## Exercise goal
Repeat the material exactly as it appears.

::: Given information

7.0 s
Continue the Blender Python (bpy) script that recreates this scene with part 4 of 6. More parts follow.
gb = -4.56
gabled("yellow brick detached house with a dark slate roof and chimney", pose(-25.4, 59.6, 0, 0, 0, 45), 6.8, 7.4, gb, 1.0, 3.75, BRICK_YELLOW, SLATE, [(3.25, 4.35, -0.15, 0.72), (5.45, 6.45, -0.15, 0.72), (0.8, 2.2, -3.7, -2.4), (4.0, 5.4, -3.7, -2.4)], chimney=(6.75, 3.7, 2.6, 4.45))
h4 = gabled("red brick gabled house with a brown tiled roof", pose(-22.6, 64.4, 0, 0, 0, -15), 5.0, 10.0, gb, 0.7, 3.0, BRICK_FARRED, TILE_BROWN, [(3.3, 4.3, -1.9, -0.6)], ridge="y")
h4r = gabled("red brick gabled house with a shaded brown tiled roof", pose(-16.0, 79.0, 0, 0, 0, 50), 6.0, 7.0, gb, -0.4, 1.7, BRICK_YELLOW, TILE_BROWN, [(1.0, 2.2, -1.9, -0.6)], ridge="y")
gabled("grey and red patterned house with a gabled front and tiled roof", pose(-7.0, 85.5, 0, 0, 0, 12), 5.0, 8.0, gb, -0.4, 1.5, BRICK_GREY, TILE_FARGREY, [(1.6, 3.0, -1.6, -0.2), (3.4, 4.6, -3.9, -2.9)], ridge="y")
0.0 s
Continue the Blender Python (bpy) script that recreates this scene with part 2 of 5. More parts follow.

::::::

## Expected answer
7.0 s
Continue the Blender Python (bpy) script that recreates this scene with part 4 of 6. More parts follow.
gb = -4.56
gabled("yellow brick detached house with a dark slate roof and chimney", pose(-25.4, 59.6, 0, 0, 0, 45), 6.8, 7.4, gb, 1.0, 3.75, BRICK_YELLOW, SLATE, [(3.25, 4.35, -0.15, 0.72), (5.45, 6.45, -0.15, 0.72), (0.8, 2.2, -3.7, -2.4), (4.0, 5.4, -3.7, -2.4)], chimney=(6.75, 3.7, 2.6, 4.45))
h4 = gabled("red brick gabled house with a brown tiled roof", pose(-22.6, 64.4, 0, 0, 0, -15), 5.0, 10.0, gb, 0.7, 3.0, BRICK_FARRED, TILE_BROWN, [(3.3, 4.3, -1.9, -0.6)], ridge="y")
h4r = gabled("red brick gabled house with a shaded brown tiled roof", pose(-16.0, 79.0, 0, 0, 0, 50), 6.0, 7.0, gb, -0.4, 1.7, BRICK_YELLOW, TILE_BROWN, [(1.0, 2.2, -1.9, -0.6)], ridge="y")
gabled("grey and red patterned house with a gabled front and tiled roof", pose(-7.0, 85.5, 0, 0, 0, 12), 5.0, 8.0, gb, -0.4, 1.5, BRICK_GREY, TILE_FARGREY, [(1.6, 3.0, -1.6, -0.2), (3.4, 4.6, -3.9, -2.9)], ridge="y")
0.0 s
Continue the Blender Python (bpy) script that recreates this scene with part 2 of 5. More parts follow.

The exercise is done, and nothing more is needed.